Joanne Cuffe

Greetings! This page introduces the work that I am involved with and my background in dance and facilitation.

I have been facilitating dance since 2003 and am honoured to offer a variety of initiatives. Currently I lead dance programs with communities in the homelands of the Lək̓ʷəŋən, Xwsepsum and WSÁNEĆ Peoples, and online, as well as coordinating projects.

I love creating spaces for people to move, connect, and see where shared creativity leads us. I am continually enlivened by witnessing participants connect with joy, freedom, friendship, solidarity and collective purpose.

For the past eight years I have been collaborating with communities who experience barriers in typical dance settings. I aim to nurture supportive spaces that are honouring of people of all abilities, disabilities, backgrounds, genders, sexualities, and levels of experience. Participants at sessions range from adults, to kindergarten students, to people in their 90s, to young adults.


I have trained in numerous forms of dance, including contemporary modern, improvisation and integrated dance. I have a master’s of education and have been immersed in facilitating groups for 23 years.

I am deeply grateful to be living and working on the ancestral, sovereign and sacred lands of the Lekwungen, Esquimalt and WSÁNEĆ Nations.

Joanne is sunlit and smiling. They wear a grey shirt with black flowers and are in front of trees and sea.I love how dance improvisation can provide:
-an embodied way to feel fully alive,
-a source of dignity and nourishment,
-endless possibilities for how to move and interact, and
-a way to connect with ourselves, each other and the world without needing to talk.

I am passionate about cross-disability dance, accessibility, decolonial learning, place-based and site-specific works, and encouraging connections among communities. I identify as an invisibly-disabled, nonbinary dance artist of european descent, and use they/them/their pronouns.

Dance training

I have been studying dance for 30 years. I am grateful for having had the opportunity to study improvisation with 30+ teachers, including Margie Gillis, AXIS Dance Company, All Bodies Dance Project, DanceAbility International, Robert Halley, Jung-Ah Chung, Crystal Pite, Merlin Nyakam, and Constance Cooke. My classes are influenced by what I have learned from a variety of teachers, forms and grounding practices; the acknowledging influences page lists more names and styles.

I have trained in contemporary at the Victoria School of Contemporary Dance, Raino Dance, and through a variety of master classes. I’m a professional member of the Canadian Alliance of Dance Artists/ West Chapter and the Canadian Dance Assembly.

Background in facilitation

Since I was 13 years old, I have been co-facilitating collectives and community groups. When I moved to the island, I worked at community education organizations for a decade. Whether it be groups around dance, learning, creative arts, support, or community concerns, I love the creative momentum of people working together.

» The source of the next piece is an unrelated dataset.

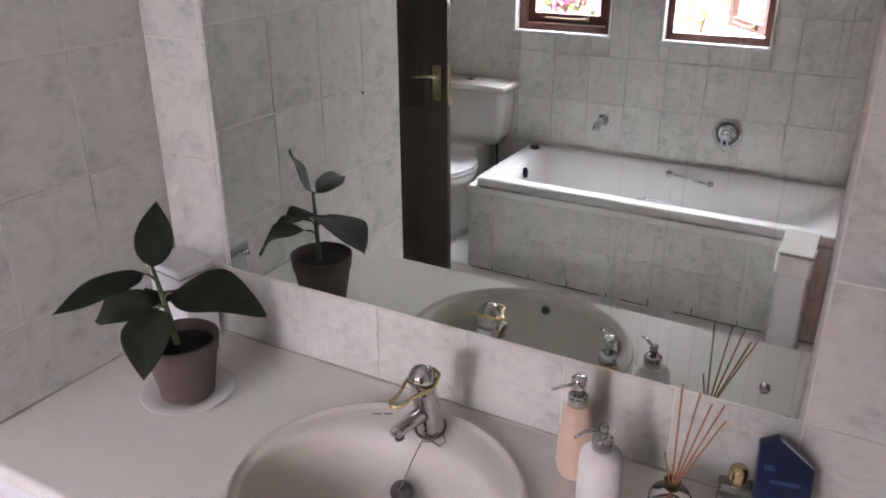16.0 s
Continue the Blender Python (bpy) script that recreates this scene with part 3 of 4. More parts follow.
def soap_dispenser(label, m, body_material, height, radius, neck, round_shoulder):
    ob = thing("soap_dispenser", label, "soap dispenser", m, "soap dispensers")
    h, r = height, radius
    prof = [(0, 0), (r * 0.93, 0), (r, 0.006)] + ([(r * 1.02, h * 0.3), (r, h * 0.75), (r * 0.93, h * 0.9), (r * 0.6, h * 0.99), (0.016, h), (0, h)] if round_shoulder else [(r * 1.14, h * 0.16), (r * 1.10, h * 0.45), (r * 0.95, h * 0.75), (r * 0.82, h * 0.93), (0.019, h), (0, h)])
    part("bottle", lathe(prof, 36), body_material, ob, smooth=True)
    part("collar", lathe([(0, h - 0.002), (0.0175, h - 0.002), (0.018, h + 0.020), (0.0165, h + 0.022), (0, h + 0.022)], 26), CHROME, ob, "chrome pump collar", smooth=True)
    part("pump_stem", lathe([(0, h + 0.020), (0.0075, h + 0.020), (0.0075, h + neck), (0, h + neck)], 16), CHROME, ob, smooth=True)
    r, tall = (0.0085, 0.014) if round_shoulder else (0.0135, 0.030)
    z = h + neck - 0.004
    bm = lathe([(0, z), (r, z), (r * 1.04, z + tall - 0.002), (r * 0.9, z + tall), (0, z + tall + 0.001)], 22)
    z += tall * 0.62
    tube([(-0.004, 0.005, z), (-0.022, 0.028, z + 0.001), (-0.034, 0.043, z - (0.006 if round_shoulder else -0.001))], [0.0035, 0.0032, 0.0028], 10, bm)
    part("pump_head", bm, CHROME, ob, "chrome pump spout", smooth=True)


soap_dispenser("tall peach ceramic soap dispenser with a chrome pump", pose(1.862, 3.388, TOP + 0.001, 0, 0, 15), CREAM_POT, 0.146, 0.0285, 0.030, False)
soap_dispenser("white ceramic soap dispenser with a chrome pump", pose(1.795, 3.318, TOP + 0.001, 0, 0, 10), WHITE_POT, 0.124, 0.0375, 0.034, True)

REED = plain("rattan_reed", (0.42, 0.22, 0.12), 0.75, var=0.15, scale=60)
OIL = glass_material("scented_oil", (0.93, 0.86, 0.72), 0.0)


def diffuser():
    ob = thing("reed_diffuser", "clear glass reed diffuser with brown rattan sticks", "diffuser", pose(1.818, 3.203, TOP + 0.001))
    part("bottle", lathe([(0, 0), (0.034, 0), (0.036, 0.004), (0.036, 0.050), (0.030, 0.062), (0.013, 0.070), (0.012, 0.084), (0.010, 0.084), (0.0105, 0.068), (0.028, 0.058), (0.033, 0.048), (0.033, 0.006), (0, 0.005)], 32), GLASS, ob, smooth=True)
    part("oil", lathe([(0, 0.006), (0.0325, 0.006), (0.0325, 0.03), (0, 0.03)], 32), OIL, ob, "pale scented oil", smooth=True)
    part("neck_ring", lathe([(0.0125, 0.072), (0.0145, 0.072), (0.0145, 0.086), (0.0125, 0.086)], 24), BRASS_DARK, ob, "dark metal neck ring", smooth=True)
    rng = random.Random(5)
    for ax, ay in ((0.010, 0.006), (0.0, -0.024), (-0.008, -0.044), (0.014, -0.060), (-0.012, -0.068)):
        part("reed", tube([(-ax * 0.25, -ay * 0.25, 0.012), (ax * 0.1, ay * 0.1, 0.08), (ax, ay, 0.262 - 7.0 * ay * ay + rng.uniform(-0.008, 0.008))], 0.0017, 6), REED, ob)
    part("reed", tube([(0.004, -0.004, 0.012), (-0.002, 0.004, 0.08), (-0.010, 0.016, 0.142)], 0.0017, 6), REED, ob)


diffuser()


def perfume():
    ob = thing("perfume_bottle", "clear glass perfume bottle with a gold cap", "bottle", pose(1.90, 3.112, TOP + 0.001, 0, 0, 12))
    part("flask", box((-0.022, -0.030, 0), (0.022, 0.030, 0.055), 0.009, segments=3), GLASS, ob)
    part("neck", lathe([(0, 0.053), (0.010, 0.053), (0.010, 0.064), (0, 0.064)], 18), GOLD, ob, smooth=True)
    part("cap", lathe([(0, 0.062), (0.0145, 0.062), (0.0155, 0.066), (0.0155, 0.084), (0.012, 0.090), (0, 0.091)], 24), GOLD, ob, "polished gold cap", smooth=True)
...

I am grateful for all of the amazing people I have learned from over the years, who have influenced how I facilitate dance.

I have a diploma in intercultural education, and my graduate degree is in community leadership and adult education from the University of Victoria (2009), with a focus on arts-based lifelong learning. For the final project, I used mixed media art to illustrate the ways I am implicated in ongoing settler-colonialism through multiple generations of my family, which immigrated from Ireland, Scotland and England.

Transformative dance

Since I was 11 years old, dancing and expressive arts (poetry, song, art) have been a main-stay for me for transforming how I am feeling. Improvising movement continues to be one of the most important ways that I have for responding to experiences such as stress, joy, depression, inspiration, overwhelm, love, horror, gratitude, shame, anger, freedom. I believe that embodied movement and connection provides a powerful way, over time, to transform and heal experiences of violence, dehumanization and trauma.

I appreciate how easily dance can connect people and communities, and help to shift dynamics and conflict.

I love how dance can reinvigorate how we each want to be with the world and the time that we live in.